Show by solving $2z+p^2+qy+2y^2=0$ using Charpit's method that $y^2[(x-a)^2+y^2+2z]=b$.
My efforts :
The given equation is
\begin{equation}
F=2z+p^2+qy+2y^2=0.
\end{equation}
Charpit's equation:
Charpit's auxiliary equations are
$ \dfrac{dp}{F_x+pF_z}=\dfrac{dq}{F_y+qF_z}=\dfrac{dz}{-pF_p-qF_q}=\dfrac{dx}{-F_p}=\dfrac{dy}{-F_q}$. This implies
$ \dfrac{dp}{2p}=\dfrac{dq}{3q+4y}=\dfrac{dz}{-2p^2-qy}=\dfrac{dx}{-2p}=\dfrac{dy}{-y}$
Taking 1 st and 4 th fraction we get,
$
\Longrightarrow \frac{d p}{2 p}=\frac{d x}{-2 p}
$
So that $, p=-x+a$.
Now taking 2 nd and 5 th fraction ,we get
\begin{align*}
& \frac{d q}{3 q+4 y}=\frac{d y}{-y} \\
\implies & \frac{d q}{d y}=-\frac{3 q+4 y}{y} \\
\implies & \frac{d q}{d y}+\frac{3}{y} q=-4
\end{align*}
Which is a linear equation in first order.
$
\therefore I . F=e^{\int \frac{3}{y} d y}=e^{3 \log y}=e^{\log y^{3}}=y^{3}
$.
Now, $ q y^{3}=\int(-4) y^{3} d y+b=-y^{4}+b$, where $b$ is a constant. This implies
$ q=-y+b/y^3 $.
Now putting the value of $p$ and $q$ in.
$\begin{array}{l}
d z=p d x+q d y \text { we get } d z=-x(a-x)dx+(b/y^3-y) dy \\
\Longrightarrow z=-(a-x)^2/2-b/(2y^2)-y^2/2+d
\end{array}
$,
where $d$ is a integration constant.
This solution is different from the solution what was given.

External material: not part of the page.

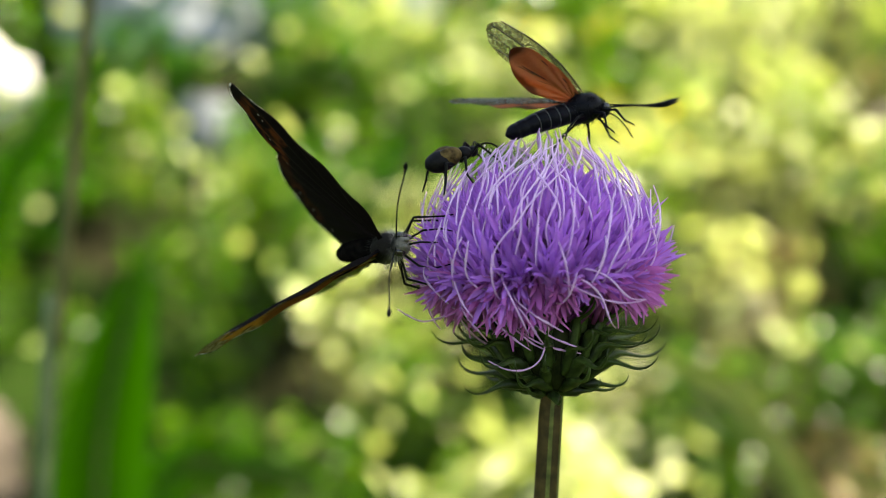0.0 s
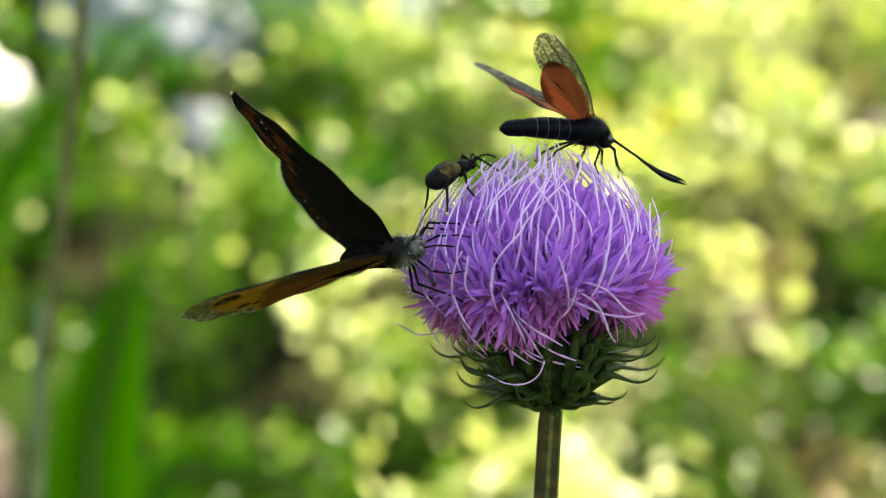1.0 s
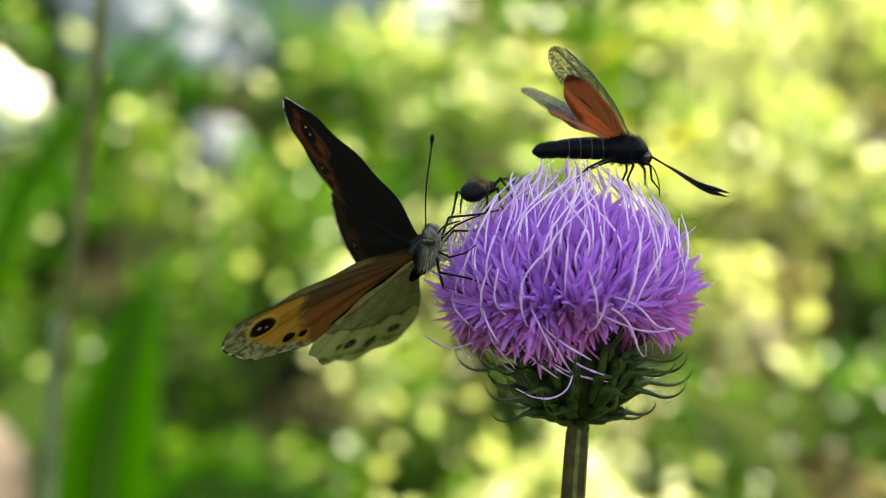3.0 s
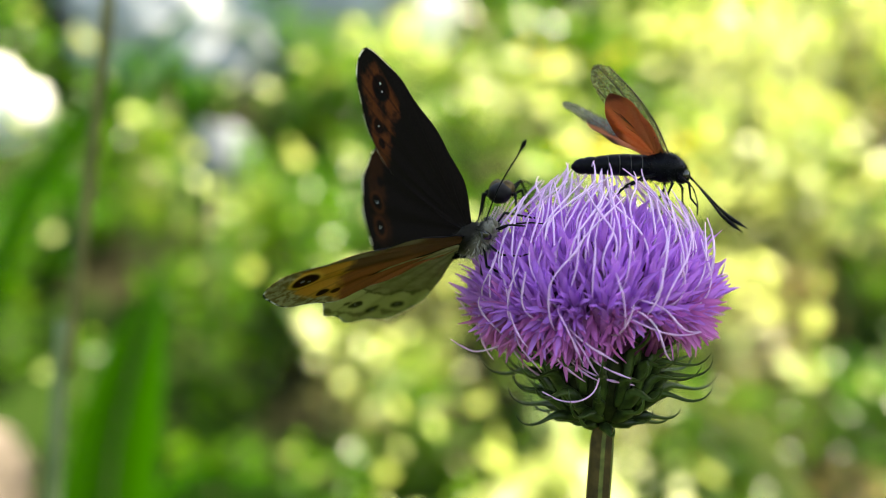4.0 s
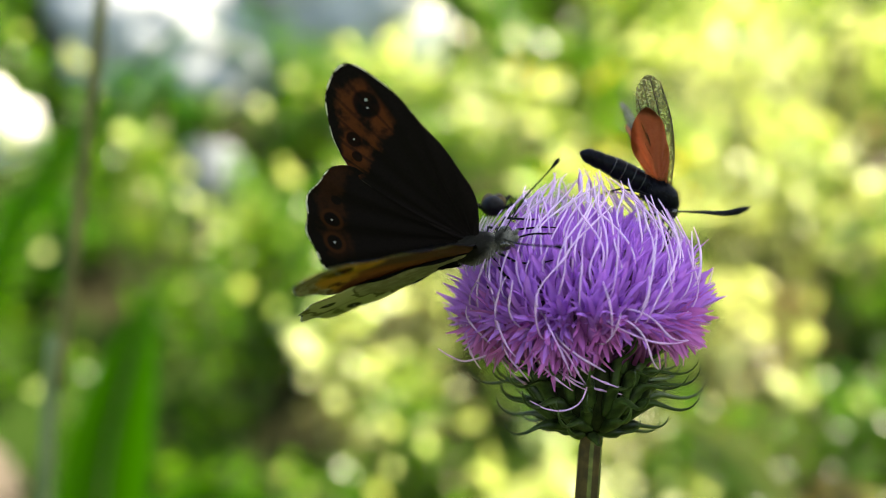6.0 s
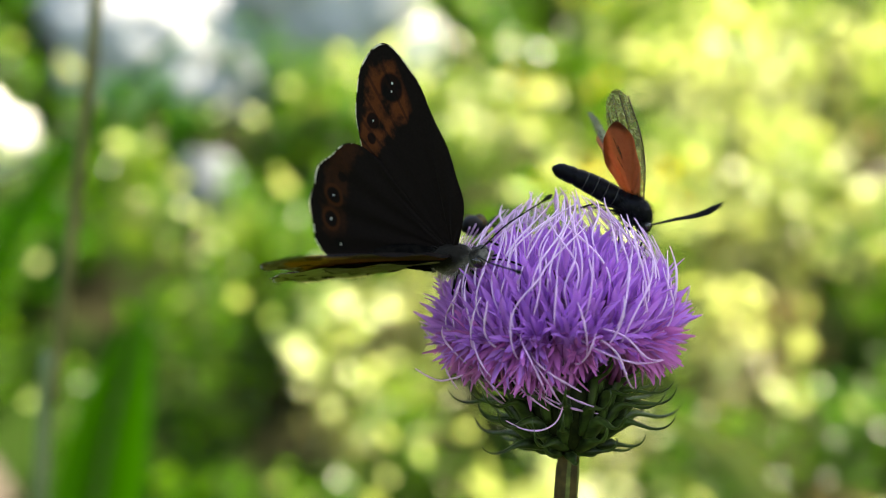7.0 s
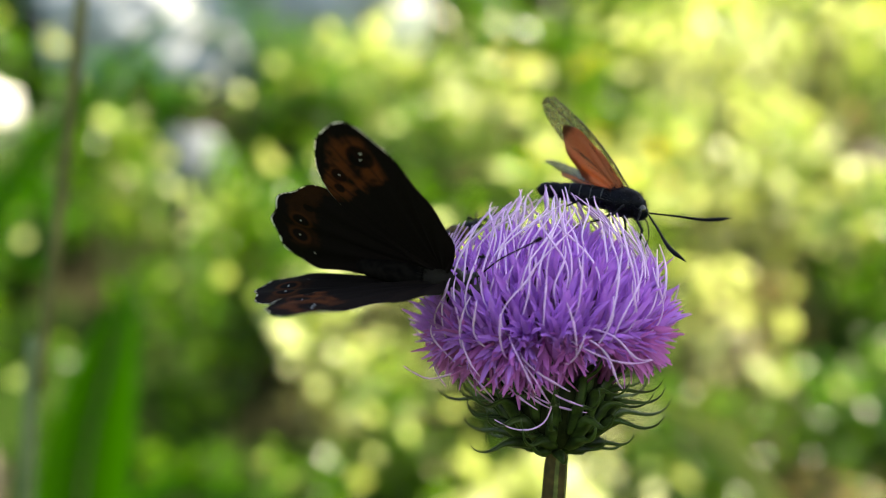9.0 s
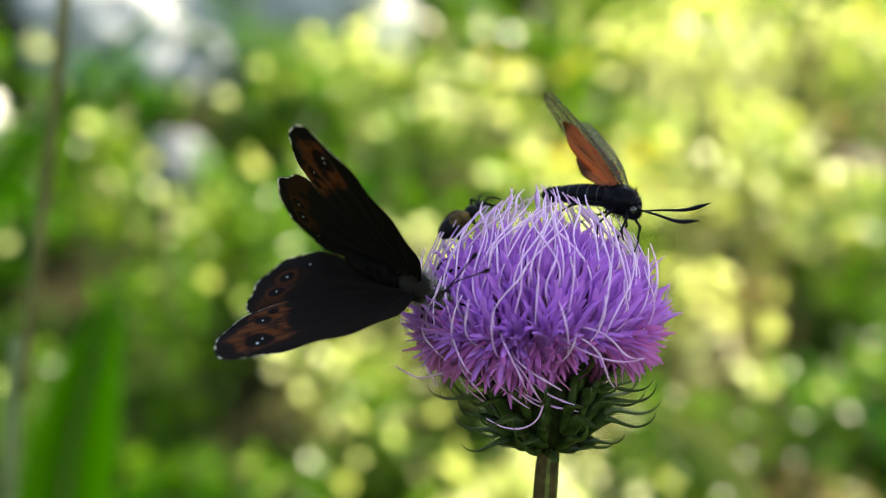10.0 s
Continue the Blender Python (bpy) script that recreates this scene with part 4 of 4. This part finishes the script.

How can I prove the result?
Best Answer
$$2z+p^2+qy+2y^2=0 \tag 1$$ You found :
$$z=-\frac12(a-x)^2-\frac{b}{2y^2}-\frac12 y^2+d \tag 2$$ In order to check your result, put your result (2) into equation (1) :
$p=a-x$
$q=\frac{b}{y^3}$
$$2\left(-\frac12(a-x)^2-\frac{b}{2y^2}-\frac12 y^2+d\right)+(a-x)^2+\frac{b}{y^3}y+2y^2=2d$$ This is not $=0$. So your result is false in general (except if $d=0$ ). Thus $$z=-\frac12(a-x)^2-\frac{b}{2y^2}-\frac12 y^2 \tag 3$$ $2z=-(a-x)^2-\frac{b}{y^2}-y^2$
$2z+(a-x)^2+y^2=\frac{-b}{y^2}$
$y^2[(x-a)^2+y^2+2z]=-b$
$b$ is an arbitrary constant. You can change it into any other constant. Thus you can change $-b$ into $b$ : $$y^2[(x-a)^2+y^2+2z]=b \tag 4$$ Your solution (2) with $d=0$ is the expected solution.